The concept of AI-crafted digital twins bears an unsettling parallel to the science fiction premise of Star Trek's teleportation technology. In the Star Trek universe, a person stepping into the transporter is scanned down to the last detail, their physical being deconstructed into a stream of encoded data. This coded information "beam" is then transmitted elsewhere and used to re-construct an identical replica of the individual from new matter.
Essentially, the original person is obliterated and a newly reconstituted but perfect copy emerges at the destination. This raises profound philosophical questions - which version is the true, continuous consciousness and identity? Does the replicant have the same rights and legal status as the "original"? If no longer the original, do laws and protections still fully apply? Similar quandaries emerge with digital twins - is the AI facsimile an extension of the human's identity or a distinct entity unto itself? Grappling with the moral and legal frameworks around such replication will likely occupy ethicists and lawmakers as these technologies advance.
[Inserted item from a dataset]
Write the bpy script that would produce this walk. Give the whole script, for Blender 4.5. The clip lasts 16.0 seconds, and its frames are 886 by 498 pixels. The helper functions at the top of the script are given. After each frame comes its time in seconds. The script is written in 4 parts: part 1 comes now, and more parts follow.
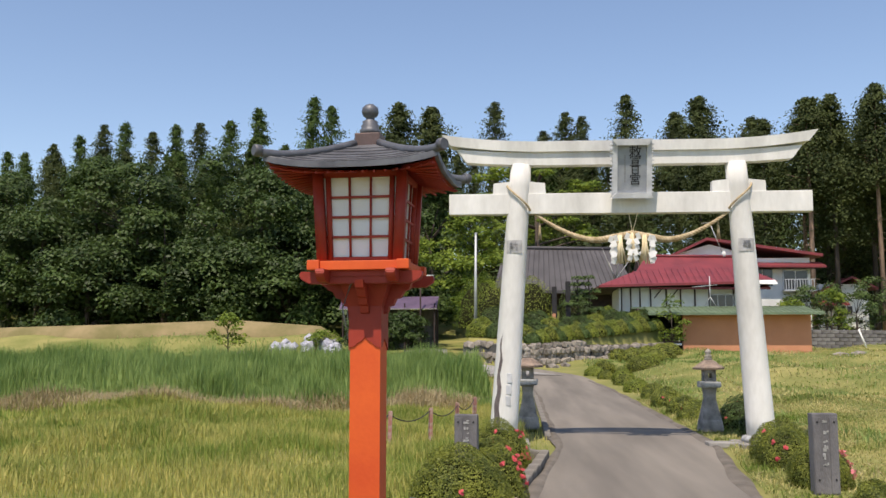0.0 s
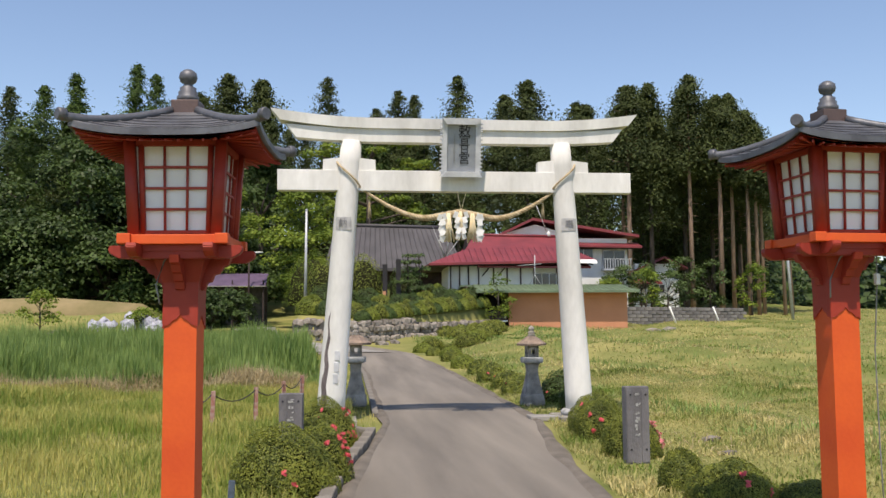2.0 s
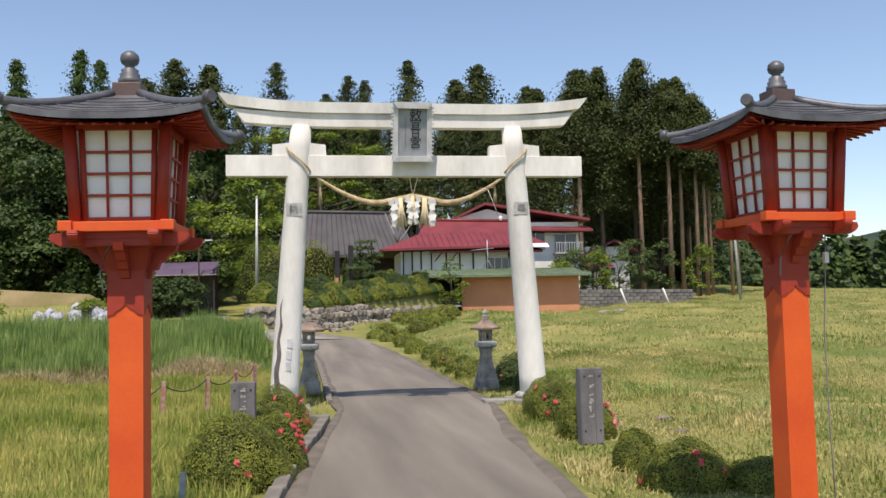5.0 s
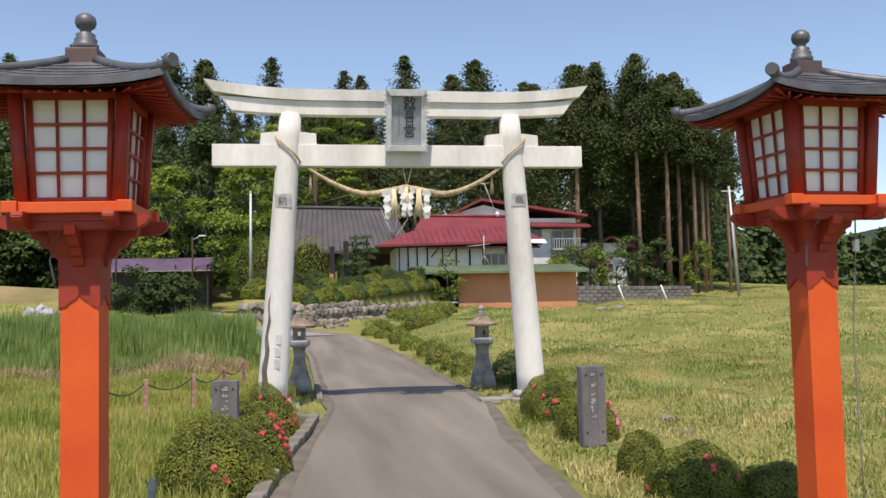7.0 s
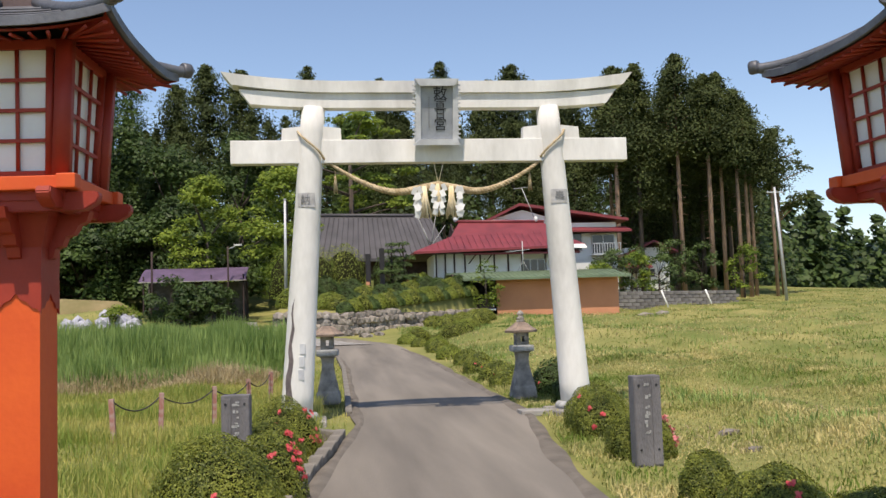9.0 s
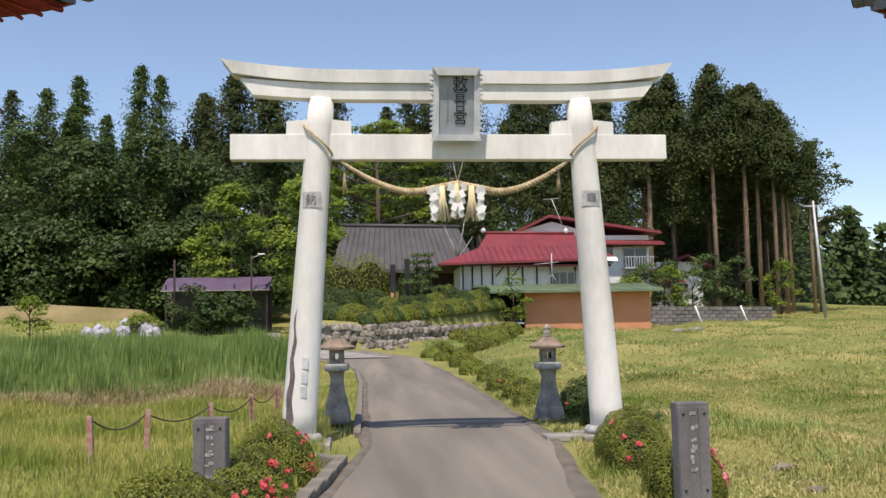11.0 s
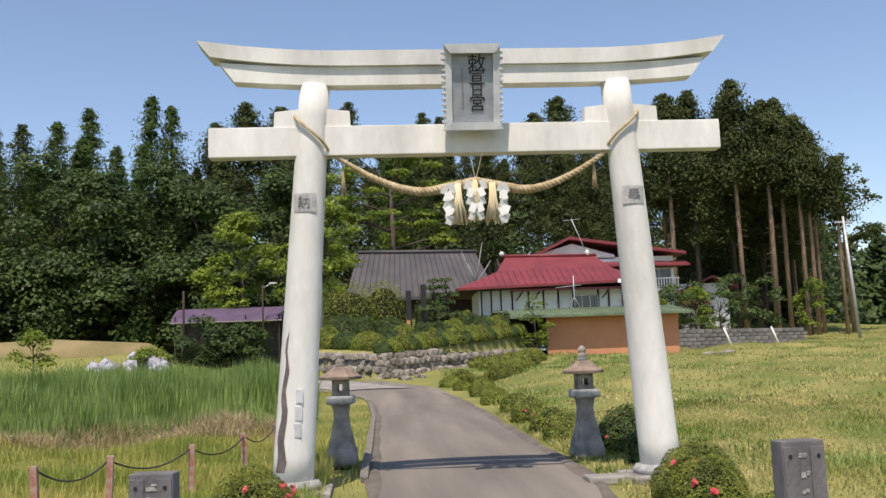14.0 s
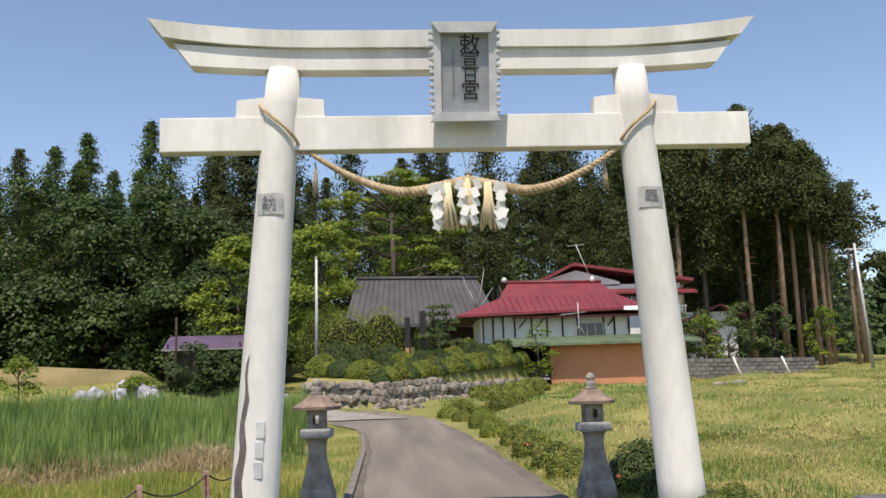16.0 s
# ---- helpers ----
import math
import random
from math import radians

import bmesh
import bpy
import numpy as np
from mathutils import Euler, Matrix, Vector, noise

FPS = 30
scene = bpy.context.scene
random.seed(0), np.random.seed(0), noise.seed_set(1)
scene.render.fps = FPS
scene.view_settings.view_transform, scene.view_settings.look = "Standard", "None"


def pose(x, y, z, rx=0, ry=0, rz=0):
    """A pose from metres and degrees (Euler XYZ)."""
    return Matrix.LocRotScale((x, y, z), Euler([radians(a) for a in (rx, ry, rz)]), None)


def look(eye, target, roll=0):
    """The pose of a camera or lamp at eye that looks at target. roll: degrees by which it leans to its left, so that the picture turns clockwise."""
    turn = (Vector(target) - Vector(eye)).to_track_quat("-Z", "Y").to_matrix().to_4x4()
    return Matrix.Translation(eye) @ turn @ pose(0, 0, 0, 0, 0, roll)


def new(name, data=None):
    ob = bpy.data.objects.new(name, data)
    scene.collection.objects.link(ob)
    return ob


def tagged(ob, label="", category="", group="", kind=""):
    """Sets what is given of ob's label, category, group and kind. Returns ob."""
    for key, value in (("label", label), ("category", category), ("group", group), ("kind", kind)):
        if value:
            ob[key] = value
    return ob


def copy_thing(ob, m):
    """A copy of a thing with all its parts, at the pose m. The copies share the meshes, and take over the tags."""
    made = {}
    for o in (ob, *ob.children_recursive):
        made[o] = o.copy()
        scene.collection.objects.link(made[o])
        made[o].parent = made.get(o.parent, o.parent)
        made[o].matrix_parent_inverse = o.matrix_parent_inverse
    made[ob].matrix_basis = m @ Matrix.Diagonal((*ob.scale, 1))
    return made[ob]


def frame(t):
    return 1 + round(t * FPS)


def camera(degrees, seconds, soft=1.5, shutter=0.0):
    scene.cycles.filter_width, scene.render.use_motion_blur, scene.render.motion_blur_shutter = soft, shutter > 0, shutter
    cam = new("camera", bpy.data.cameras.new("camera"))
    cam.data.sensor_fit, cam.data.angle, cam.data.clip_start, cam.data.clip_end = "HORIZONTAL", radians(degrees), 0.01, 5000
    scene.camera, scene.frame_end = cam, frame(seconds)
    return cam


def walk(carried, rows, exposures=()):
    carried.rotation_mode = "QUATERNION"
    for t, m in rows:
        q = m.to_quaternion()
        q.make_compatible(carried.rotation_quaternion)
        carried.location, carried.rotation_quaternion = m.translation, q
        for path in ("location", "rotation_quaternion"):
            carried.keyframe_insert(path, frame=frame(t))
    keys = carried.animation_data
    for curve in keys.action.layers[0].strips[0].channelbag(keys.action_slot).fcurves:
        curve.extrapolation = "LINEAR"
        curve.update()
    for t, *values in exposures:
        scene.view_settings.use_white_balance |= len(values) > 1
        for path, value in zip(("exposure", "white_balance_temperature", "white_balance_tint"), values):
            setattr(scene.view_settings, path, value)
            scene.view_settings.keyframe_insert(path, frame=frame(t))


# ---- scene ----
cam = camera(50.6, 16.0)
PATH = [
    (0, (-2.378, -17.804, 1.729), (-2.506, -15.82, 1.945), -0.1),
    (0.5, (-2.375, -17.723, 1.735), (-2.381, -15.733, 1.934), 0.3),
    (1, (-2.349, -17.722, 1.729), (-2.257, -15.732, 1.915), 0.2),
    (1.5, (-2.331, -17.708, 1.724), (-2.158, -15.722, 1.895), 0.1),
    (2, (-2.325, -17.674, 1.73), (-2.096, -15.694, 1.897), -0.4),
    (2.5, (-2.332, -17.667, 1.728), (-2.065, -15.692, 1.894), -0.4),
    (3, (-2.331, -17.669, 1.733), (-2.044, -15.697, 1.896), -1.2),
    (3.5, (-2.333, -17.661, 1.726), (-2.029, -15.69, 1.886), -1.6),
    (4, (-2.327, -17.665, 1.724), (-2.02, -15.695, 1.881), -1.5),
    (4.5, (-2.32, -17.648, 1.726), (-1.996, -15.68, 1.865), -1.4),
    (7, (-2.177, -16.954, 1.695), (-1.841, -14.987, 1.823), -1.3),
    (7.5, (-2.055, -16.705, 1.692), (-1.756, -14.731, 1.804), 0.3),
    (8, (-1.984, -16.425, 1.683), (-1.701, -14.448, 1.793), -0.3),
    (8.5, (-1.96, -16.089, 1.677), (-1.693, -14.112, 1.821), -2.1),
    (9, (-1.921, -15.789, 1.646), (-1.666, -13.811, 1.794), -1.9),
    (11.5, (-1.528, -14.003, 1.645), (-1.354, -12.02, 1.838), -1.5),
    (12, (-1.519, -13.677, 1.633), (-1.353, -11.694, 1.839), -2.5),
    (12.5, (-1.454, -13.304, 1.631), (-1.287, -11.322, 1.838), -2.5),
    (13, (-1.386, -12.884, 1.61), (-1.231, -10.903, 1.835), -1.1),
    (13.5, (-1.409, -12.558, 1.601), (-1.258, -10.576, 1.827), -1.4),
    (14, (-1.37, -12.159, 1.579), (-1.212, -10.179, 1.819), -2.2),
    (14.5, (-1.263, -11.781, 1.549), (-1.118, -9.802, 1.803), -1.2),
    (15, (-1.194, -11.329, 1.556), (-1.064, -9.35, 1.818), -1.5),
    (15.5, (-1.146, -10.923, 1.567), (-0.993, -8.951, 1.864), -2.4),
    (16, (-1.062, -10.485, 1.554), (-0.91, -8.514, 1.856), -2.0),
]
walk(cam, [(t, look(eye, target, roll)) for t, eye, target, roll in PATH], [(0, 0.15, 6850, 15), (16, 0.15, 6850, 15)])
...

An intriguing yet ethically murky scenario emerges around individuals leveraging AI to create digital twins that could essentially "outsource" their professional services to multiple organizations simultaneously. In such a model, a person could train an AI replica on their work history, expertise, and personal attributes - which could then autonomously engage with firms, perform tasks, attend meetings, and more as a remote proxy workforce.